The Department of Water Supply needs to take a few more steps to ensure the public has dependable access to water when equipment breaks down, the county legislative auditor said in a report released Tuesday.
“Since January 2017, up to five of DWS’s deep water wells were intermittently in and out of service, restricting valuable water service to residents, businesses and the public throughout North Kona,” Auditor Bonnie Nims said in a letter to the County Council. “As described in the attached report, DWS should further develop and implement complete, detailed and written contingency plans by district as well as update their Continuity of Operations Plan.”
The audit was requested by North Kona Councilwoman Karen Eoff and former Councilman Dru Kanuha in response to residents’ concerns after a series of pump failures forced the region into water conservation cutbacks.
”Restrictions were placed on customers due to the delays in repairs and we wanted to be sure adequate contingency plans would be in place if this situation ever repeats itself,” Eoff said Friday. “I’m glad that progress is being made and that the Department of Water Supply agrees with the comments and recommendations in the audit to improve contingency plans to help guarantee sufficient water supply at all times.”

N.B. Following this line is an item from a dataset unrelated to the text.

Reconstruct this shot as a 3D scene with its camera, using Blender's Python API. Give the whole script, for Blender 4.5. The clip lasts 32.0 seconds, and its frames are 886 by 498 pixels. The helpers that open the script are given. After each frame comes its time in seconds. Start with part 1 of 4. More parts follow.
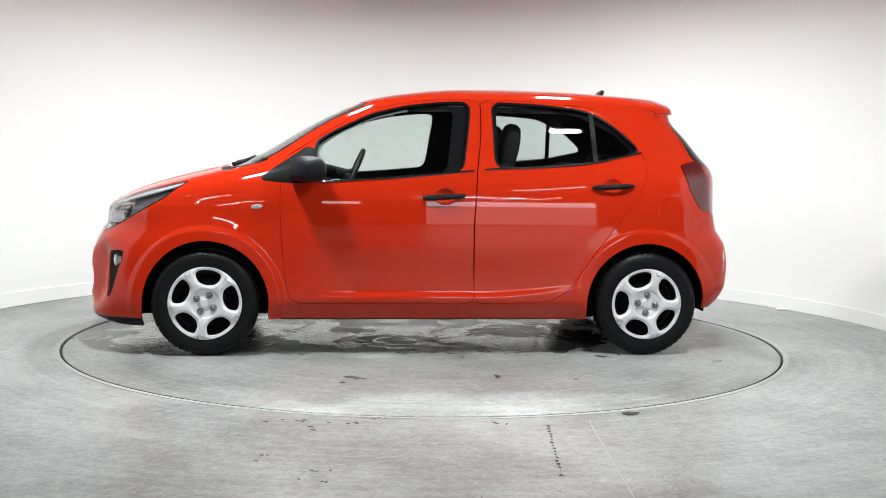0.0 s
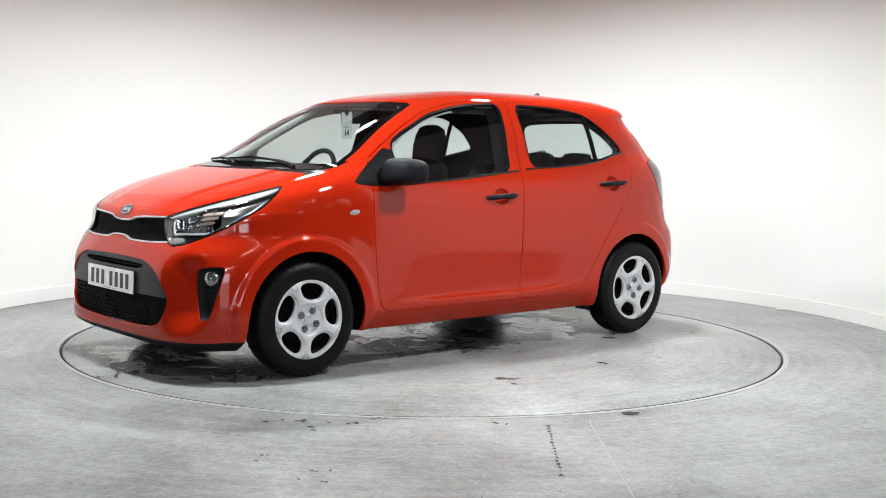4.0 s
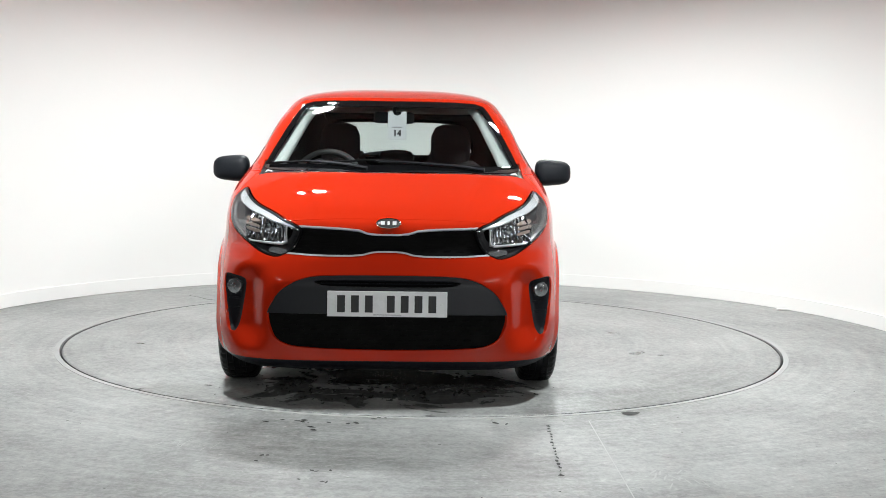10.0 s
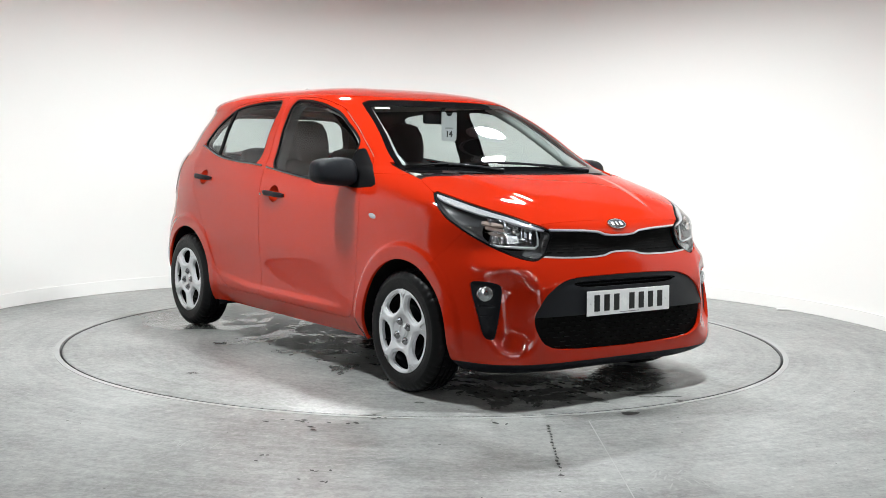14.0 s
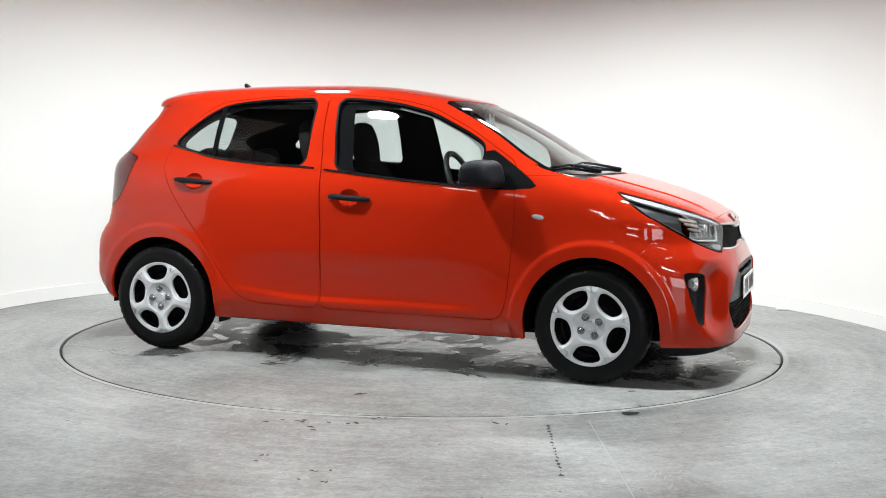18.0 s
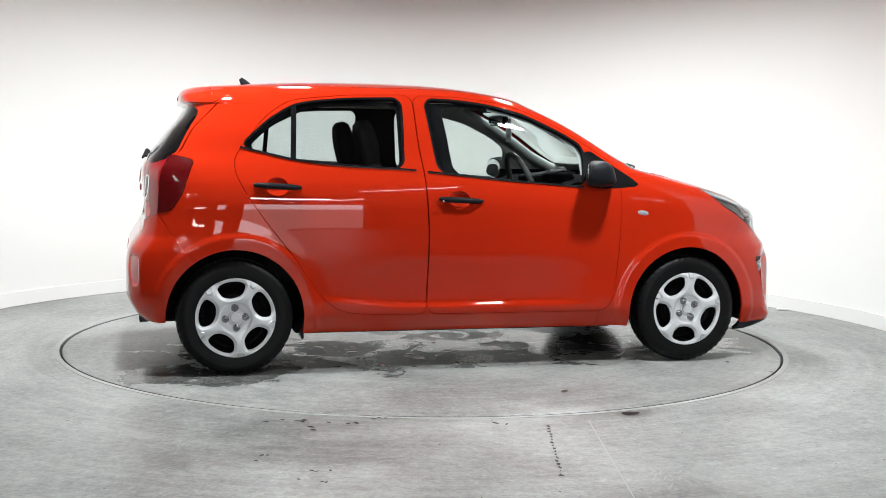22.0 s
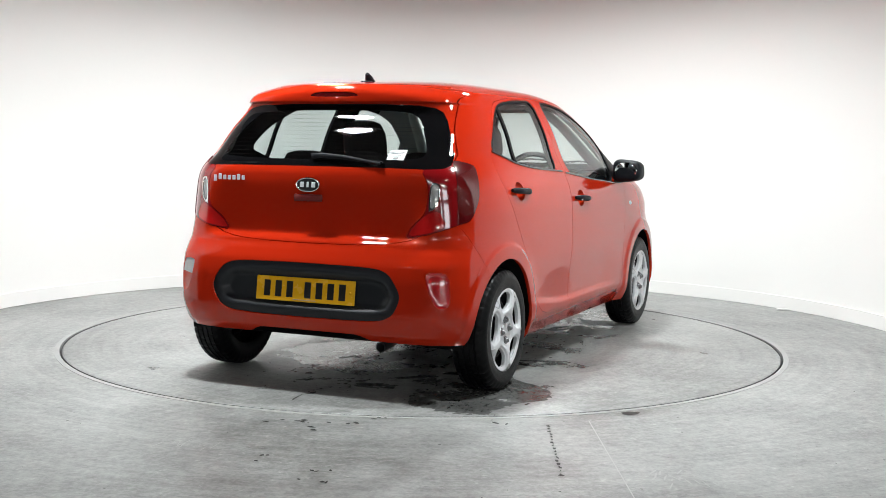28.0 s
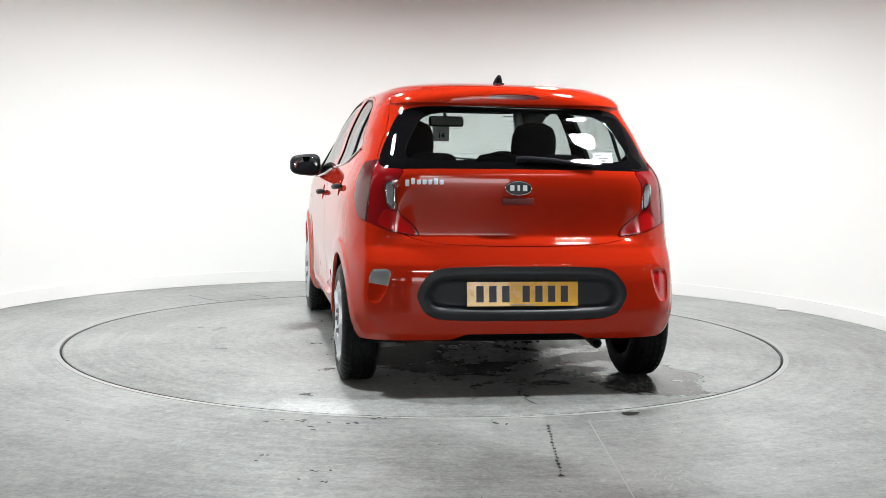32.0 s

A series of failures led to five of the region’s 13 wells going down at the same time. The situation became so dire that Mayor Harry Kim, in September 2017, signed an emergency proclamation suspending rules to allow the county to respond promptly.
Water restrictions allowed water use only for drinking, cooking and hygiene, with some commercial boat washing and watering of “precious plants” also allowed. But residents seethed as yards turned brown without the irrigation that living on the dry side of the island requires to maintain its greenery.
The audit found that the water department didn’t develop contingency plans until four wells went down in 2017. The current plans need to be improved, the audit said, to include sufficient detail including prioritizing and clearly documenting emergency procedures and emergency contingencies by district. In addition, the plans should describe types and implementation guidance of water usage restrictions and should clearly document communication procedures, auditors said.
But Keith Okamoto, manager and chief engineer for the water department, pointed out in a Feb. 26 response to the audit that no customer lost access to potable water during the emergency.
“Statement that water ‘access’ was restricted to residents, businesses, private and public services is not entirely true,” the department’s response to the audit stated. “Customers had ‘access’ to water. During the water restriction period, DWS requested water be used for health and safety needs only.”
Still, Okamoto said in the response, the department could have done better.
“In general, the DWS agrees with the audit report and recommendations,” Okamoto said. “DWS recognizes that this experience and audit report provides an opportunity to improve on DWS’ operations, contingency planning and communication methods.”